What to produce: Your task is to repeat all of the data exactly while excluding the pictures.

Given data:
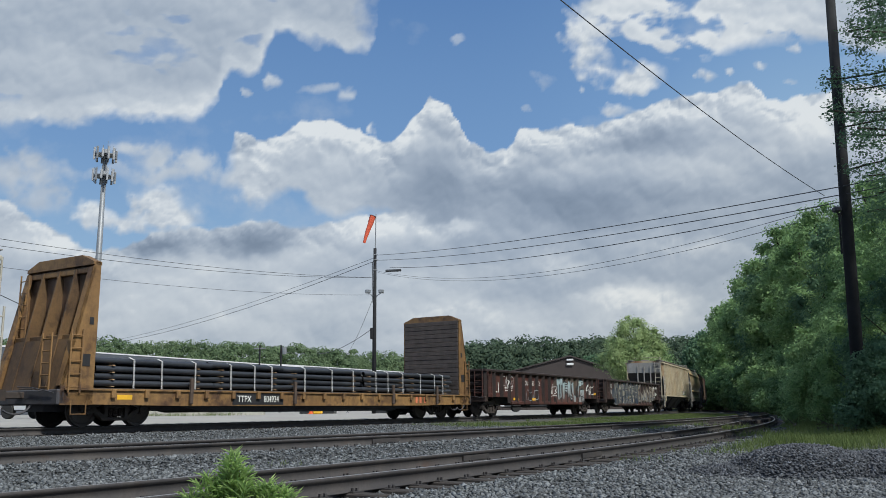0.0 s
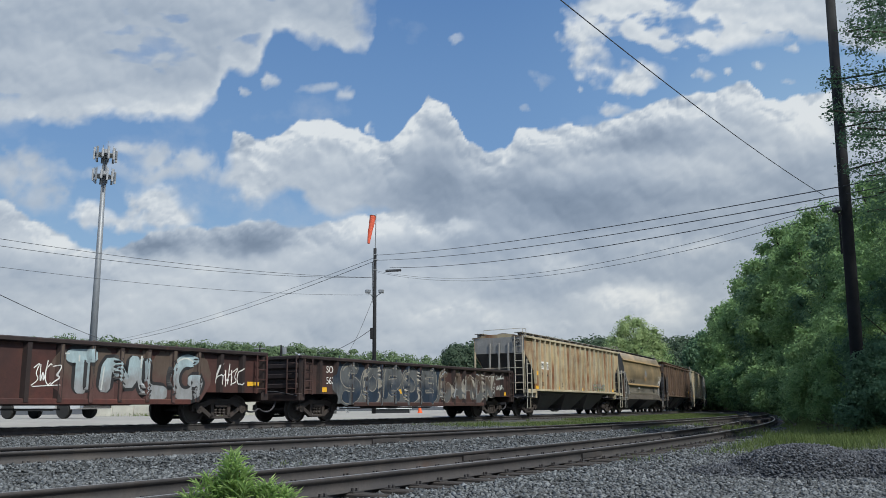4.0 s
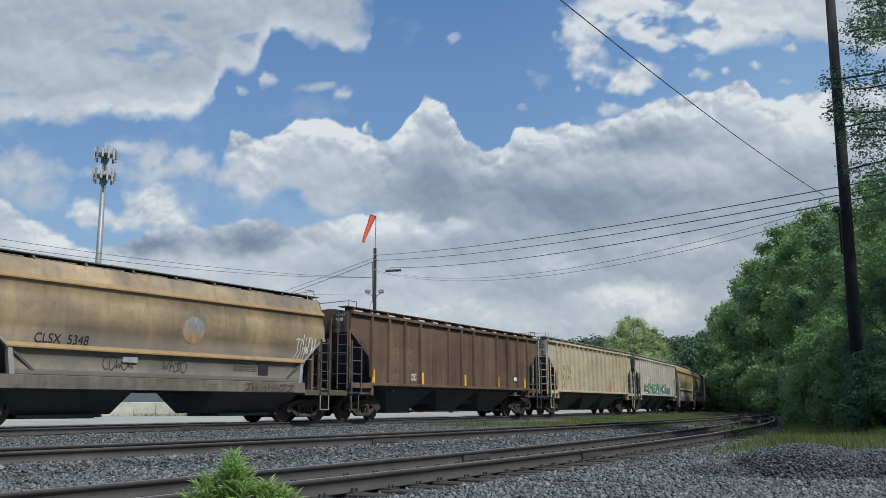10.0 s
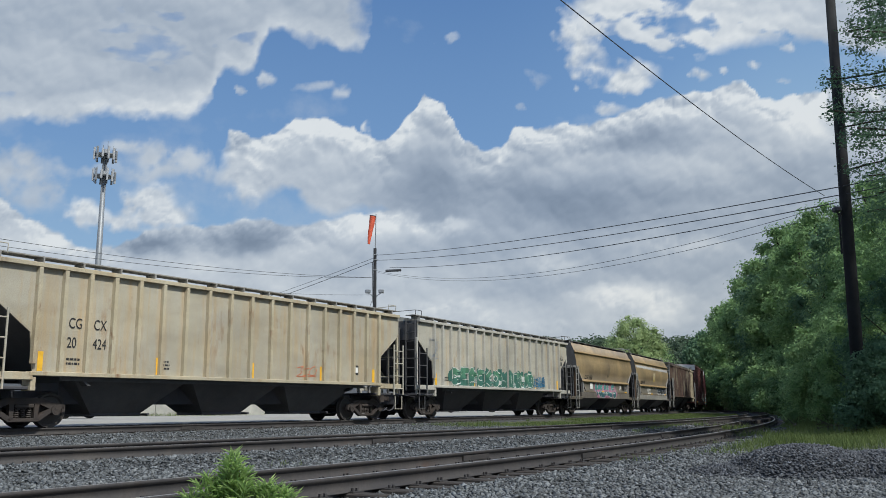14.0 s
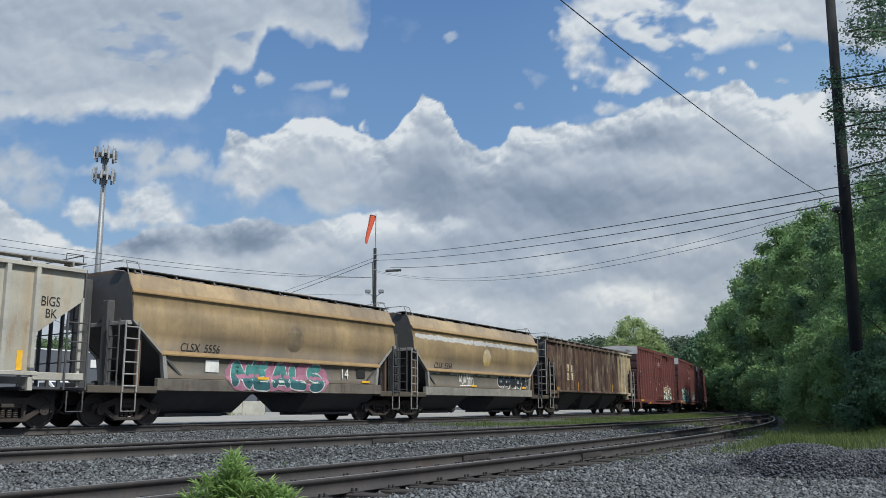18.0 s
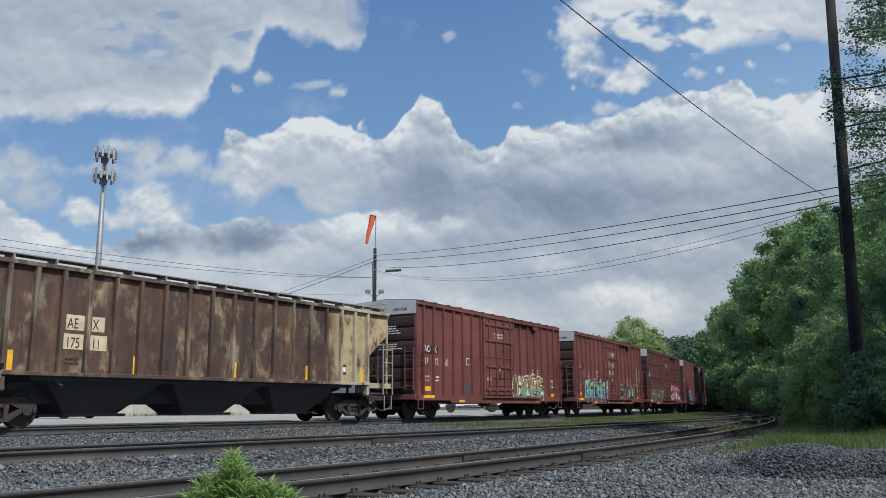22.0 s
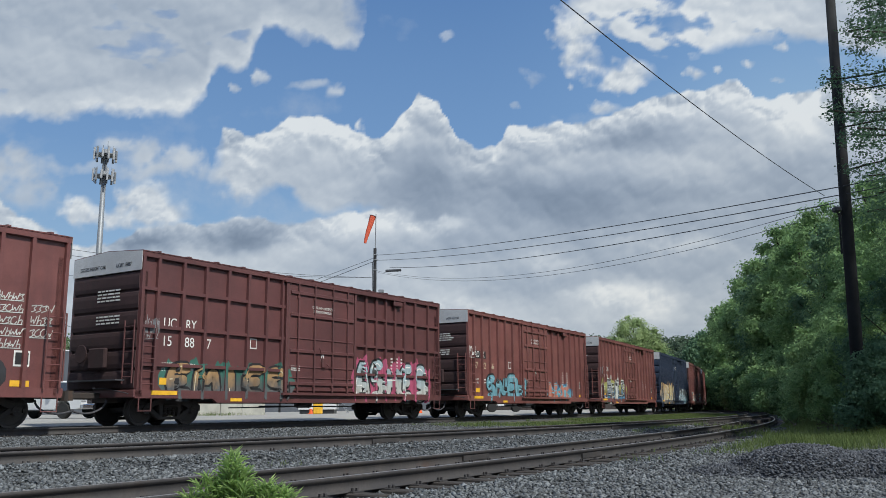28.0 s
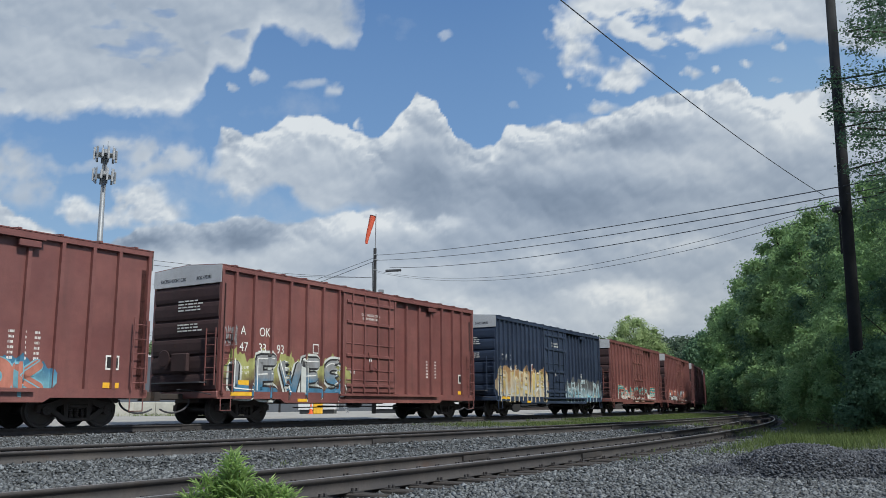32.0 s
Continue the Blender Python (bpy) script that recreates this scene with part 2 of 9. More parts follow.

Final answer:
0.0 s
4.0 s
10.0 s
14.0 s
18.0 s
22.0 s
28.0 s
32.0 s
Continue the Blender Python (bpy) script that recreates this scene with part 2 of 9. More parts follow.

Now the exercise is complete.